Nampaknya hari-hari ini kita perlu menyikapi banjir bandang yang terjadi belakangan dengan kejengkelan dan kemarahan. Karena bayangkan, bagaimana jika kita yang tinggal di daerah yang tidak terdampak banjir bandang suatu saat juga mengalami dampak demikian? Silakan anda membayangkan hal itu dengan cermat dan serius. Penulis tidak bermaksud mengajak anda untuk overthinking, atau bahkan menanamkan ketakutan. Namun ‘upaya membayangkan’ yang dimaksud oleh penulis agaknya lebih efektif untuk mempersiapkan diri sebagai manusia Lumajang yang berdiri kokoh di atas pengetahuan masing-masing. Daripada sibuk memperbincangkan persoalan siapa yang akan lebih pantas memimpin Lumajang kedepan; kontestasi pilbup atau pilkada yang hendak diselenggarkan pada tahun ini. Kenapa demikian? Karena menurut Aristoteles, transmisi keadilan hanya dapat dilakukan oleh masing-masing subjek, bukan dilakukan oleh subjek di luar diri kita, apalagi menggantungkan ide keadilan pada subjek tertentu yang hari ini sedang sama-sama ‘dibranding’ dengan narasi A, B, C, D, dst.

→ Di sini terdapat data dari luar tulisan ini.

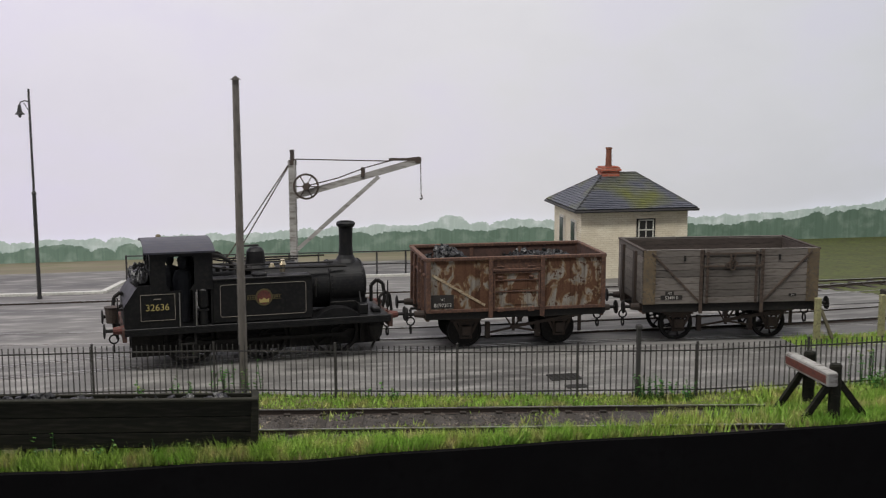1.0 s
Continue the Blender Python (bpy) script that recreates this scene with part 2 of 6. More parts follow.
RUSTY = blotched("rusty_mineral_wagon_paint", (0.36, 0.335, 0.295), (0.135, 0.066, 0.038), (0.26, 0.165, 0.08))
BRICK = courses("red_brick", [(0.33, 0.08, 0.052), (0.46, 0.14, 0.09)], (0.36, 0.22, 0.17), 5.6, 2.3, 0.85, 0.8, mortar_size=0.28)
FLINT = mk("flint_bed_mortar", [(0.33, 0.28, 0.21), (0.42, 0.36, 0.28), (0.25, 0.2, 0.15)], 0.2, 0.9, 0.4)
FLINTS = mk("knapped_flint", [(0.62, 0.57, 0.46), (0.76, 0.71, 0.59), (0.46, 0.42, 0.34)], 0.12, 0.75, 0.3, island=0.2, obrand=0.12)
TILES = mk("red_clay_tile", [(0.27, 0.125, 0.095), (0.35, 0.175, 0.135), (0.36, 0.27, 0.1)], 0.03, 0.8, 0.2, fine=1.6, island=0.16, obrand=0.1)
SLATES = mk("grey_slate_with_moss", [(0.1, 0.107, 0.135), (0.14, 0.145, 0.175), (0.165, 0.175, 0.05)], 0.022, 0.55, 0.2, fine=1.3, island=0.14, obrand=0.1)
CHIMB = mk("chimney_brick", [(0.36, 0.095, 0.062), (0.46, 0.14, 0.092), (0.26, 0.075, 0.055)], 0.12, 0.85, 0.3, island=0.18, obrand=0.12)
SHEET = mk("grey_rust_stained_roof_sheet", [(0.4, 0.37, 0.345), (0.5, 0.47, 0.44), (0.36, 0.22, 0.17)], 0.025, 0.75, 0.15, fine=1.7, contrast=0.4)
SHEETG = mk("pale_cement_sheet", [(0.45, 0.46, 0.42), (0.55, 0.55, 0.5), (0.38, 0.4, 0.33)], 0.04, 0.8, 0.15)
SHEDR = mk("grey_shed_roof_boards", [(0.125, 0.12, 0.114), (0.165, 0.158, 0.15), (0.165, 0.158, 0.1)], 0.05, 0.9, 0.25, fine=1.0, obrand=0.08)
LEANR = mk("brown_felt_roof", [(0.26, 0.185, 0.14), (0.3, 0.22, 0.17), (0.22, 0.165, 0.13)], 0.05, 0.9, 0.2)
DKGREEN = mk("dark_green_door_paint", [(0.012, 0.05, 0.028), (0.02, 0.07, 0.04)], 0.2, 0.5)
OLIVE = mk("dark_olive_boards", [(0.03, 0.035, 0.018), (0.045, 0.05, 0.025)], 0.15, 0.85, 0.3, stretch=(2, 2, 0.3))
TIMBER = mk("grey_green_boarding", [(0.13, 0.13, 0.1), (0.19, 0.185, 0.15), (0.09, 0.085, 0.065)], 0.15, 0.85, 0.3, stretch=(0.3, 1, 1.5))
LOUVRE = mk("brown_louvre", [(0.2, 0.14, 0.08), (0.26, 0.19, 0.115)], 0.2, 0.8, 0.2)
BROWN = mk("brown_painted_panel", [(0.25, 0.115, 0.045), (0.3, 0.15, 0.06)], 0.1, 0.8)
KERB = mk("whitened_kerb_stone", [(0.55, 0.54, 0.5), (0.68, 0.67, 0.62), (0.42, 0.41, 0.38)], 0.1, 0.85, 0.2)
MORTARC = mk("pale_mortar_cap", [(0.6, 0.52, 0.36), (0.7, 0.63, 0.47)], 0.2, 0.85, 0.2)
TERRA = mk("terracotta_pot", [(0.17, 0.06, 0.036), (0.24, 0.088, 0.048), (0.09, 0.043, 0.03)], 0.2, 0.75)
RUSTB = mk("rusty_bollard_iron", [(0.2, 0.075, 0.045), (0.27, 0.11, 0.065), (0.12, 0.05, 0.035)], 0.2, 0.85, 0.3)
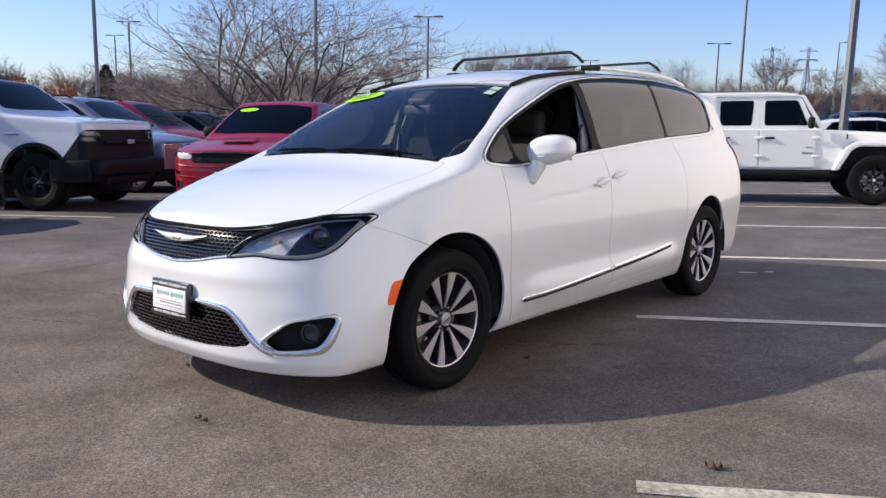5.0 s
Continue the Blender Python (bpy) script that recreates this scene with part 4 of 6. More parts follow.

Penulis tidak menjadikan ‘pem-branding-an’ subjek tertentu sebagai persoalan; kadarnya tidak lebih penting daripada membicarakan ide dan persoalan keadilan, karena ‘branding’ bagi penulis merupakan hal yang ‘murah’ dan dapat memunculkan alienasi antara diri kita dengan dunia kita. Mengapa demikian? Jawabannya tentu sangat sederhana, ‘murah’ karena ia digemari dan dikerubungi oleh banyak orang. Dan kata alienasi, pertama kali digunakan oleh Marx untuk menunjukkan kondisi keterasingan subjek dengan dunia yang ia ciptakan sendiri; awalnya kata ini digunakan dalam domain analisis ekonomi, namun seiring berjalannya waktu kata ini mengalami pembengkakan ontologis yang akhirnya dapat digunakan untuk menganalisis apa saja. Dengan memaksimalkan kegemaran dan berkerubung untuk ‘branding’ subjek tertentu, akhirnya kita lupa untuk mengoperasionalkan pengetahuan yang sudah didapatkan di ruang-ruang formal atau non-formal untuk membicarakan hal yang lebih krusial dibanding ‘branding’. Kita teralienasi dengan hidup kita karena terlalu sibuk membranding.

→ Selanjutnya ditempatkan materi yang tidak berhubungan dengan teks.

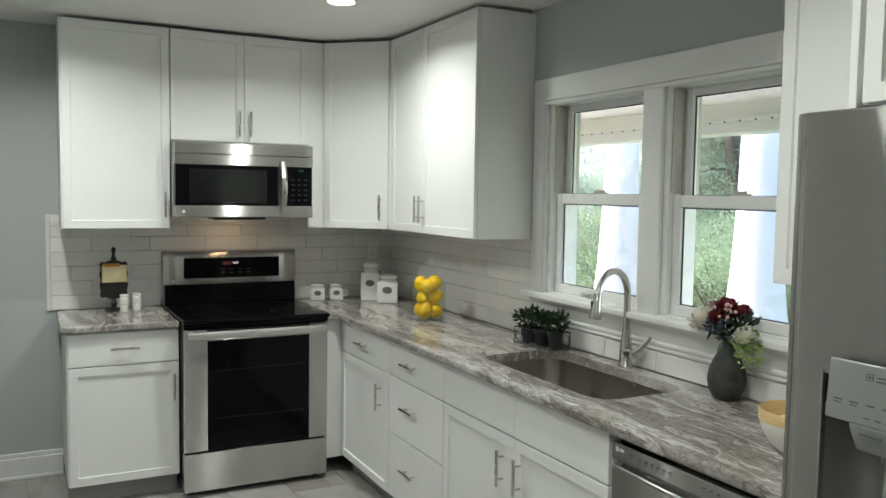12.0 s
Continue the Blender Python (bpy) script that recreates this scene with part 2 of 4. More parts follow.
drift = tex_noise(n, l, coords(n, l, (0.6, 1.6, 1.6), (0, 0, 14)), 2.2, 4, 0.55, 0.8)
pale = n.new("ShaderNodeMix")
pale.data_type = "RGBA"
l.new(ramp(n, l, drift, [(0.52, (0, 0, 0)), (0.66, (0.72, 0.72, 0.72))]), pale.inputs["Factor"])
l.new(base, pale.inputs["A"])
pale.inputs["B"].default_value = (0.60, 0.59, 0.57, 1)
specks = tex_noise(n, l, coords(n, l, (1, 1.3, 1.3)), 95, 3, 0.6)
dark = n.new("ShaderNodeMix")
dark.data_type = "RGBA"
l.new(ramp(n, l, specks, [(0.60, (0, 0, 0)), (0.70, (0.75, 0.75, 0.75))]), dark.inputs["Factor"])
l.new(pale.outputs["Result"], dark.inputs["A"])
dark.inputs["B"].default_value = (0.07, 0.058, 0.052, 1)
base = dark.outputs["Result"]
fl = tex_noise(n, l, coords(n, l, (1, 1.6, 1.6)), 60, 5, 0.7)
mx = n.new("ShaderNodeMix")
mx.data_type, mx.blend_type = "RGBA", "OVERLAY"
mx.inputs["Factor"].default_value = 0.5
l.new(base, mx.inputs["A"])
l.new(ramp(n, l, fl, [(0.3, (0.25, 0.24, 0.24)), (0.7, (0.75, 0.75, 0.75))]), mx.inputs["B"])
l.new(mx.outputs["Result"], p.inputs["Base Color"])
p.inputs["Roughness"].default_value, p.inputs["Coat Weight"].default_value, p.inputs["Coat Roughness"].default_value = 0.10, 0.10, 0.04
bump(n, l, p, fl, 0.05, 0.001)
stone = m

# glazed wall tile and streaked floor tile, each piece a little different
m, n, l, p = nodes_of("glazed_tile")
oi = n.new("ShaderNodeObjectInfo")
l.new(ramp(n, l, oi.outputs["Random"], [(0.0, (0.745, 0.74, 0.73)), (1.0, (0.81, 0.805, 0.795))]), p.inputs["Base Color"])
p.inputs["Roughness"].default_value = 0.14
bump(n, l, p, tex_noise(n, l, coords(n, l, (1, 1, 1), jitter=True), 9, 3), 0.12, 0.004)
tile_m = m

m, n, l, p = nodes_of("streaked_floor_tile")
v = coords(n, l, (1.0, 2.3, 1), (0, 0, 33), True)
streak = tex_noise(n, l, v, 1.25, 4, 0.5, 0.45)
sm = tex_noise(n, l, coords(n, l, (1, 1, 1), (0, 0, 0), True), 7, 6, 0.65)
c1 = ramp(n, l, streak, [(0.28, (0.245, 0.226, 0.208)), (0.37, (0.30, 0.284, 0.268)), (0.43, (0.365, 0.358, 0.344)), (0.50, (0.356, 0.352, 0.339)), (0.555, (0.335, 0.326, 0.312)), (0.575, (0.245, 0.227, 0.21)), (0.63, (0.295, 0.279, 0.263)), (0.72, (0.34, 0.331, 0.317))])
mx = n.new("ShaderNodeMix")
mx.data_type, mx.blend_type = "RGBA", "SOFT_LIGHT"
mx.inputs["Factor"].default_value = 0.5
l.new(c1, mx.inputs["A"])
l.new(ramp(n, l, sm, [(0.3, (0.35, 0.35, 0.35)), (0.7, (0.65, 0.65, 0.65))]), mx.inputs["B"])
l.new(mx.outputs["Result"], p.inputs["Base Color"])
p.inputs["Roughness"].default_value = 0.36
bump(n, l, p, sm, 0.08, 0.003)
floor_m = m

# woven rug field: pale scrolls on charcoal
m, n, l, p = nodes_of("rug_field")
v = coords(n, l)
vo = n.new("ShaderNodeTexVoronoi")
vo.inputs["Scale"].default_value = 9
l.new(v, vo.inputs["Vector"])
wv = n.new("ShaderNodeMath")
wv.operation = "SINE"
ml = n.new("ShaderNodeMath")
ml.operation = "MULTIPLY"
ml.inputs[1].default_value = 46
l.new(vo.outputs["Distance"], ml.inputs[0])
l.new(ml.outputs[0], wv.inputs[0])
sw = tex_noise(n, l, v, 13, 2, 0.5, 2.4)
ad = n.new("ShaderNodeMath")
ad.operation = "MULTIPLY_ADD"
ad.inputs[1].default_value = 0.22
l.new(wv.outputs[0], ad.inputs[0])
l.new(sw, ad.inputs[2])
l.new(ramp(n, l, ad.outputs[0], [(0.45, (0.035, 0.035, 0.037)), (0.56, (0.05, 0.05, 0.05)), (0.6, (0.33, 0.325, 0.31)), (0.66, (0.36, 0.35, 0.33)), (0.7, (0.07, 0.07, 0.07))]), p.inputs["Base Color"])
p.inputs["Roughness"].default_value = 0.95
bump(n, l, p, tex_noise(n, l, v, 300, 2), 0.6, 0.003)
rug_field = m
rug_edge = plain("rug_border", (0.028, 0.028, 0.03), 0.95, vary=0.2, grain=300, relief=0.7)
rug_band = plain("rug_pale_band", (0.24, 0.235, 0.225), 0.95, vary=0.35, scale=26, grain=300, relief=0.7)


def foliage(name, lo, hi, trans=0.4):
    m, n, l, p = nodes_of(name)
    g = n.new("ShaderNodeNewGeometry")
    l.new(ramp(n, l, g.outputs["Random Per Island"], [(0.0, lo), (1.0, hi)]), p.inputs["Base Color"])
    p.inputs["Roughness"].default_value, p.inputs["Specular IOR Level"].default_value = 0.9, 0.05
    thin, both = n.new("ShaderNodeBsdfTranslucent"), n.new("ShaderNodeMixShader")
    l.new(p.inputs["Base Color"].links[0].from_socket, thin.inputs["Color"])
    both.inputs["Fac"].default_value = trans
    l.new(p.outputs[0], both.inputs[1])
    l.new(thin.outputs[0], both.inputs[2])
    l.new(both.outputs[0], n["Material Output"].inputs["Surface"])
    return m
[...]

Coba bayangkan dengan cermat, andai ada lima manusia yang mempunyai kapasitas keilmuan: sebagai contoh agama, filsafat, ekologi, hukum dan sosiologi, duduk membicarakan banjir bandang yang terjadi di Lumajang dan memproduksi solusi penanggulangan atau hanya sekadar memproduksi narasi alternatif daripada duduk berjam-jam berunding untuk menghasilkan produk ‘branding’ yang hari ini sebenarnya bisa dilakukan oleh Artificial Intelligence (AI). Lantas, bisa kah kita mengatakan jika persoalan banjir bandang di Lumajang adalah hal yang krusial? Apakah kita berani mengatakan jika banjir bandang yang terjadi adalah akibat dari macetnya transmisi keadilan? Atau mampu kah kita mencurigai jika banjir bandang sebenarnya bukan bencana alam, jangan-jangan ia adalah bencana yang diciptakan oleh manusia?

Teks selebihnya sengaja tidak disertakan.